Hierarchically porous biocarbons prepared by microwave-aided carbonization and activation for capacitive deionization

Abstract Capacitive deionization (CDI) is an emerging technology for the energy-efficient and cost-effective removal of ions from salt water by electrosorption. To further enhance the capacitive deionization performance, sugarcane bagasse biowastes are used as raw materials to synthesize biomass-derived electrodes via microwave carbonization and activation assisted with potassium hydroxide in the flows of carbon dioxide, which has the advantages of reducing preparation time and saving energy. Experimentally, the effect of microwave power (500–800 W) has been studied on the morphology, the ratios of mesoporosity in the biocarbons and their corresponding desalination performance of CDI. Accordingly, the biocarbons which are activated at 700 W of microwave irradiation under carbon dioxide atmosphere (denoted as SB-CO2–700) possess the higher fraction of mesopore to total pore volume (ca. 64.1%) with surface area (764 m2 g−1).

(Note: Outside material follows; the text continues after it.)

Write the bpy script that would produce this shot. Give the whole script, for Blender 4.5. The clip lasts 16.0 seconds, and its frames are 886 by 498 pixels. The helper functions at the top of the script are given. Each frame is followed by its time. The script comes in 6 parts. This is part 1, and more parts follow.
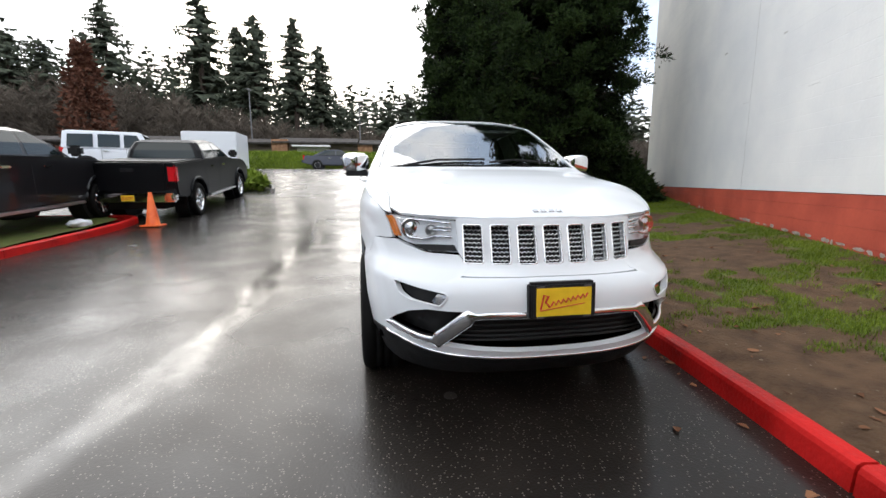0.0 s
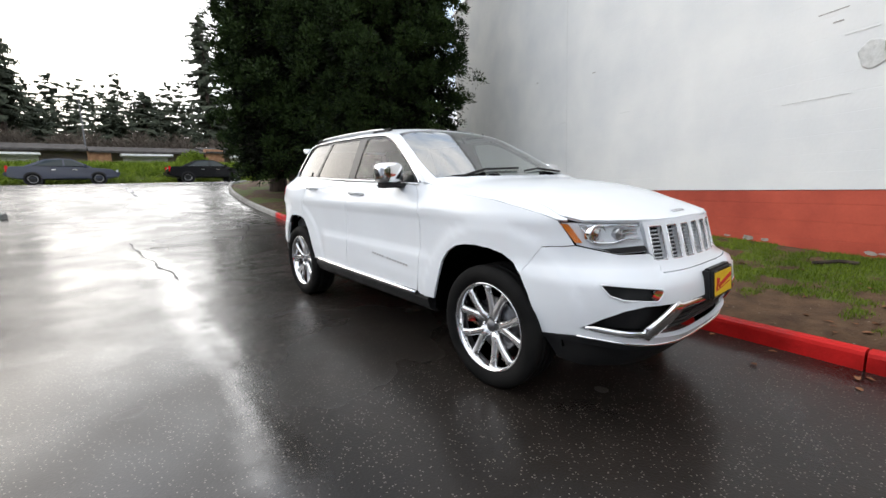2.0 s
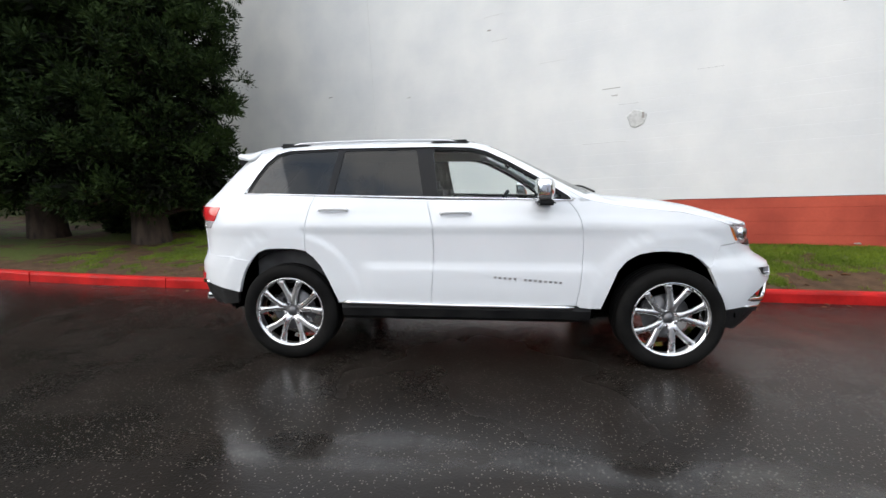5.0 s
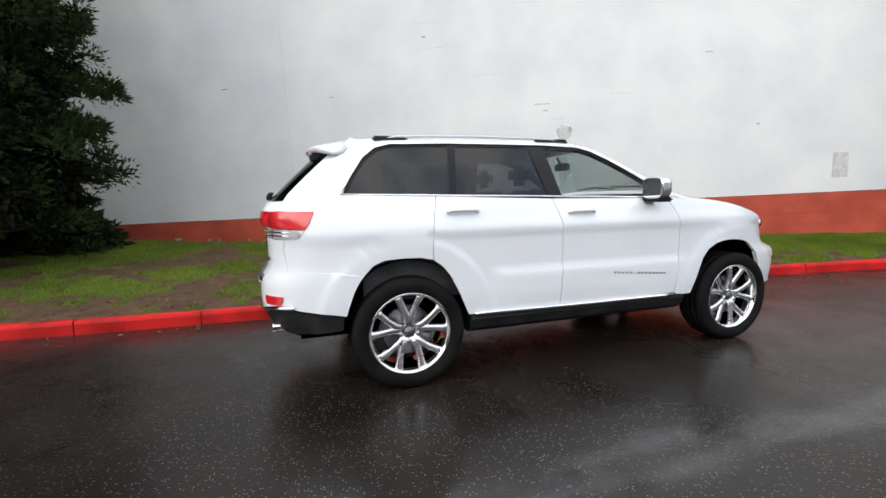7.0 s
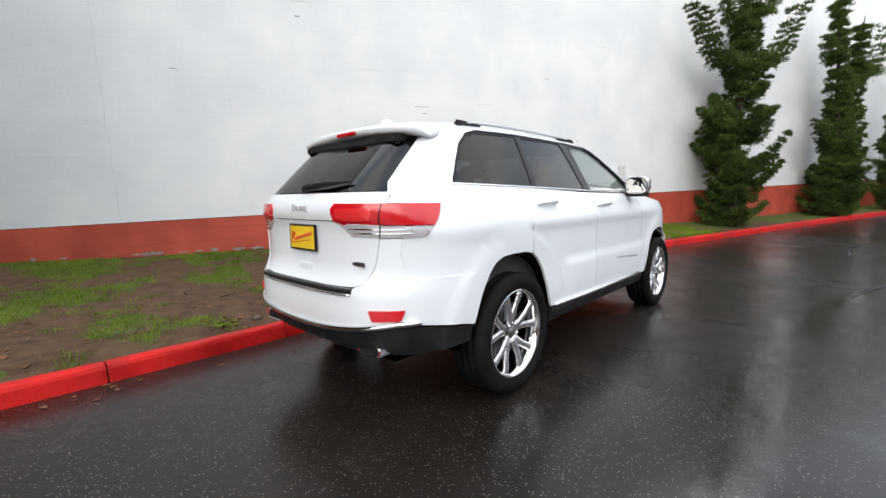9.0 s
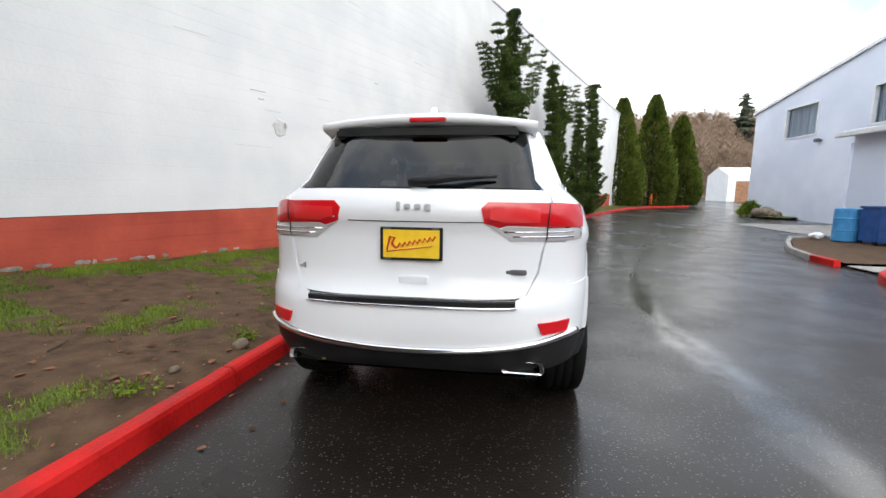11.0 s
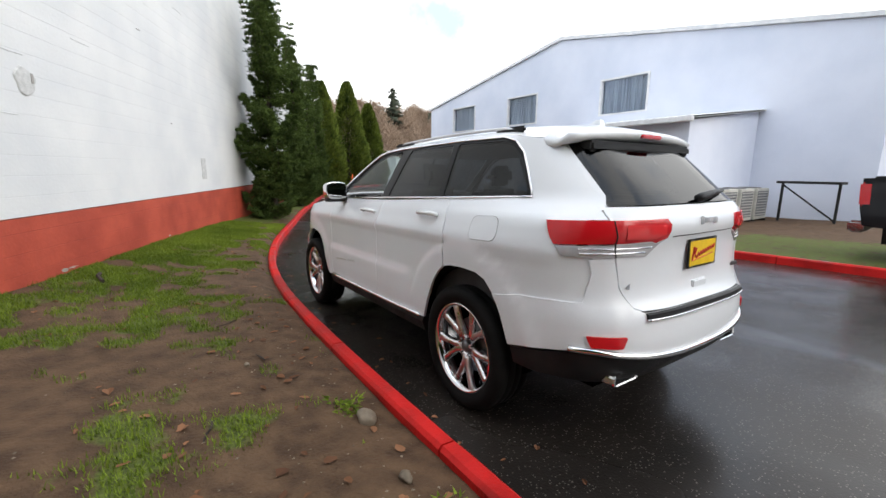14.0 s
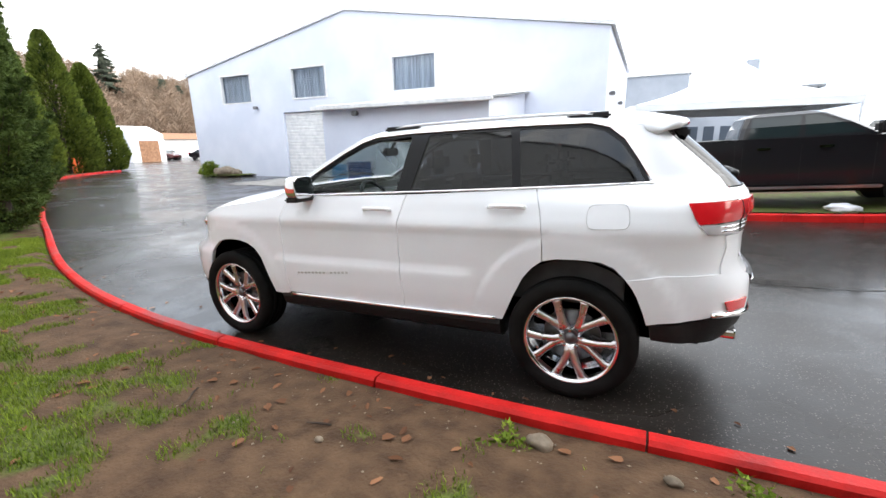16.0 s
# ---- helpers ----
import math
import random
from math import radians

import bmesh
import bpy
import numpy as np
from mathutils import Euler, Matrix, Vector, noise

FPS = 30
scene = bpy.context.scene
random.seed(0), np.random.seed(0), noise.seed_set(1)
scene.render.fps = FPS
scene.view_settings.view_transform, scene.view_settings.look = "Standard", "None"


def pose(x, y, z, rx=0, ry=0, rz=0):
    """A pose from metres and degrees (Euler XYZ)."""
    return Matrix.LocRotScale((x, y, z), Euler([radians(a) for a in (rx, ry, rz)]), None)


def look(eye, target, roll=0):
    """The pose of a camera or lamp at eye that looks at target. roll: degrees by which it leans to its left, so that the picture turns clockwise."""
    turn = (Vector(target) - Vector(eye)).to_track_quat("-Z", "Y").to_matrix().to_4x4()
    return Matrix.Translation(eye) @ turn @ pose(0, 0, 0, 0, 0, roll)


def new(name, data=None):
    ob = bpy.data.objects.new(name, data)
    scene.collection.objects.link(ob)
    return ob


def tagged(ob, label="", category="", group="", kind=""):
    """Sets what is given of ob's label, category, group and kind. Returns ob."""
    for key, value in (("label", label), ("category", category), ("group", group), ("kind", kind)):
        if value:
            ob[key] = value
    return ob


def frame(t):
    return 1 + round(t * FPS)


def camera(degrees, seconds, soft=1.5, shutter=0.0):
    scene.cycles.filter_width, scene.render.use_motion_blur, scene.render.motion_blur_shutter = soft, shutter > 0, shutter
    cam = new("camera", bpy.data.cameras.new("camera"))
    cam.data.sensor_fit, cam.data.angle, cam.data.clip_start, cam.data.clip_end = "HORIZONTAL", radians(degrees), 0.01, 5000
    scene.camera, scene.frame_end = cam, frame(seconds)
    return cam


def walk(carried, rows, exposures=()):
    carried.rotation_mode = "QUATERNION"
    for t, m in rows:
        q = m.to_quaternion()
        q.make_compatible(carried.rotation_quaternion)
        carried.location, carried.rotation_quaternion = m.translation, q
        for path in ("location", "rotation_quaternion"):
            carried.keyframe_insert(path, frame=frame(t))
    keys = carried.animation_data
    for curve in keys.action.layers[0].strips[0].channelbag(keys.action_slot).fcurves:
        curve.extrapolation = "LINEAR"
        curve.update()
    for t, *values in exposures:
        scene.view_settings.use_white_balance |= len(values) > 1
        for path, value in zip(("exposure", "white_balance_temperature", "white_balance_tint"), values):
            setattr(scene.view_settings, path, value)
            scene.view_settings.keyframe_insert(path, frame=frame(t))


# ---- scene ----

By using cyclic voltammetry, the specific capacitance of SB-CO2–700 is calculated to be ca. 123 F g−1 at 5 mV s−1. With the superior properties (greater fraction of mesopore to total pore volume, reasonable surface area and hierarchical porosity), the electrosorption capacity of SB-CO2–700 samples is estimated to be 11.4 mg g−1 in 10 mM of NaCl solution at 1.2 V. These low-cost biowastes-derived hierarchically porous carbons prepared by time and energy saving route may provide a potential electrode for CDI applications.